A few weeks ago Shauna asked me if I’d like to attend the Women’s Climbing Symposium in Sheffield. I must admit I was I was a little apprehensive at first. I am someone who has always climbed, and has felt very comfortable climbing, in the company of both sexes. I am also equally inspired by both male and female climbing achievements and successes. I wasn’t really sure how I’d feel being part of a day dedicated exclusively to women. However, the lure of an incredible line-up of speakers proved too tempting and I decided to go along.
Firstly I’d like to say what an enjoyable day the WCS was. It was incredibly well run from start to finish. From the pocket-sized timetables to remind participants where they should be at any given moment to the music which played at the end of each break to usher people to the next session, the whole day passed off very smoothly which can only have been the result of hours and hours of hard work behind the scenes.
Secondly, there was a fantastic line-up of speakers. There were simply too many talented individuals giving talks to mention them all in this short report so I’ll talk about just a few which were highlights for me personally. Hearing Catherine Destivelle open proceedings with a fascinating run down of her life as climber and mountaineer was amazing. A true legend of the sport, hearing her talk and getting her to sign my t shirt afterwards pretty much made my weekend.
A surprise highlight for me was Rachel Atherton. I know nothing about mountain biking so I wasn’t sure quite what to expect from this talk, but I found it interesting and engaging and, above all, inspiring. Molly Thompson-Smith’s talk was also great to hear. I’ve competed with Molly on a few occasions, and it was interesting to hear her take on the competition scene and how she deals with the highs and lows of competition life.
Aside from the talks, something which really struck me about the whole day was just how friendly everyone was. I lost count of the number of times a complete stranger started talking to me or an event organiser checked I was having a good time. I think this friendliness is something which is common throughout the climbing world. I’ve noticed it at the crag, at major competitions and at my local wall. It’s a very special aspect of our sport, and one of the reasons I love it so much. Whether it was even more prevalent at this event because it was for women only I am not sure, but what I would say is that if anyone is wondering about coming to the Women’s Climbing Symposium on their own next year, they will certainly find a very friendly and welcoming atmosphere when they arrive.
All in all, it was a very informative and interesting day and I really enjoyed it.

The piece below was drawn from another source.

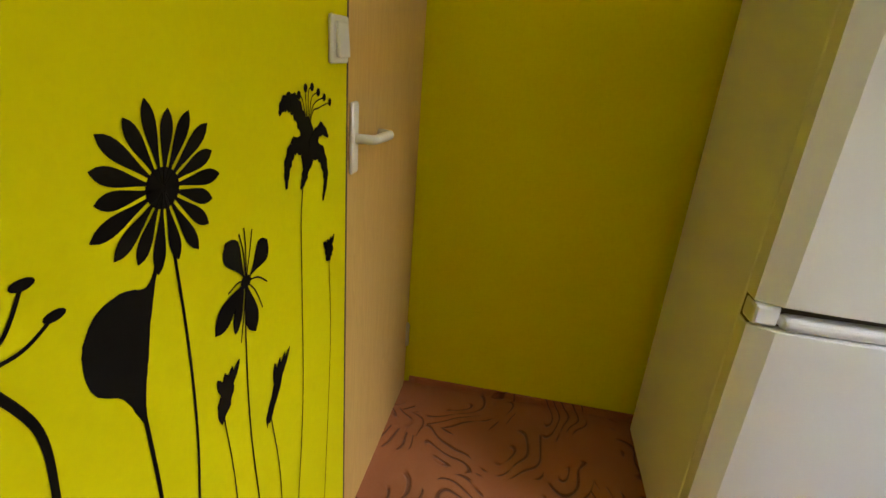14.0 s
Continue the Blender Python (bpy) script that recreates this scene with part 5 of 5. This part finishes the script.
# trailing plant by the partition
hb2 = thing("wall_bracket", "white wall bracket carrying a plant pot", "bracket")
part("arm", box(-1.58, -1.42, YP + 0.001, 3.27, 2.29, 2.302, 0.002), M_gloss_white, hb2)
part("plate", box(-1.53, -1.47, YP + 0.001, YP + 0.008, 2.18, 2.29, 0.002), M_gloss_white, hb2)
tpot = thing("plant_pot", "white plant pot on the wall bracket", "plant pot", "", (-1.50, 3.19, 2.3025))
part("pot", lathe([(0.05, 0), (0.055, 0.005), (0.068, 0.10), (0.071, 0.11), (0.064, 0.11), (0.06, 0.09), (0.001, 0.09)], 28), M_pot_white, tpot, "", True)
vn = thing("trailing_plant", "dark trailing houseplant hanging beside the partition", "plant", at=(-1.50, 3.19, 2.40))
for k in range(16):
    a = rnd.uniform(0, 360)
    put_leaf(WAXY, vn, (-1.5 + 0.09 * math.cos(radians(a)), 3.2 + 0.07 * math.sin(radians(a)), 2.40 + rnd.uniform(0, 0.1)), a, rnd.uniform(-20, 50), 0, rnd.uniform(0.8, 1.1))
for dx, dy, zb, c in ((-0.29, -0.05, 1.40, 14), (0.0, 0.06, 1.63, 20), (-0.06, 0.03, 1.72, 18), (0.06, 0.02, 1.80, 16), (-0.14, 0.0, 1.64, 20), (0.02, 0.10, 1.86, 14), (-0.20, -0.02, 1.78, 14), (0.12, 0.04, 1.75, 12), (-0.10, 0.08, 1.90, 16), (0.20, -0.05, 1.68, 20), (0.28, -0.07, 1.74, 18), (0.14, -0.04, 1.62, 18), (0.36, -0.06, 1.80, 16), (0.08, -0.02, 1.70, 16), (-0.16, 0.02, 1.52, 16), (-0.02, 0.05, 1.60, 14), (0.42, 0.0, 1.86, 18), (0.48, 0.04, 1.95, 16), (0.40, 0.10, 2.0, 14), (0.30, 0.06, 1.92, 16)):
    x0, y0 = -1.50, 3.19
    vine(vn, [(x0, y0, 2.40), (x0 + dx * 0.4, y0 + dy * 0.8 + 0.03, 2.47), (x0 + dx * 0.7, y0 + dy, 2.25), (x0 + dx * 0.9, y0 + dy, (2.25 + zb) / 2), (x0 + dx, y0 + dy, zb)], WAXY, int(c * 1.5), rnd, (0.50, 0.84), 0.0022, 70, (40, 88))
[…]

Has it changed my opinion of women-only events? I think in an ideal world, all women would be lucky enough to have the same introduction to climbing as I had where gender wasn’t an issue. However, it seems that, for whatever reason, this isn’t the case. For many women there seems to be a real need for events such as this where they can learn from one another and be inspired in an inclusive and encouraging all-female environment, and Shauna and Emma do an amazing job at putting together an event which caters to this need.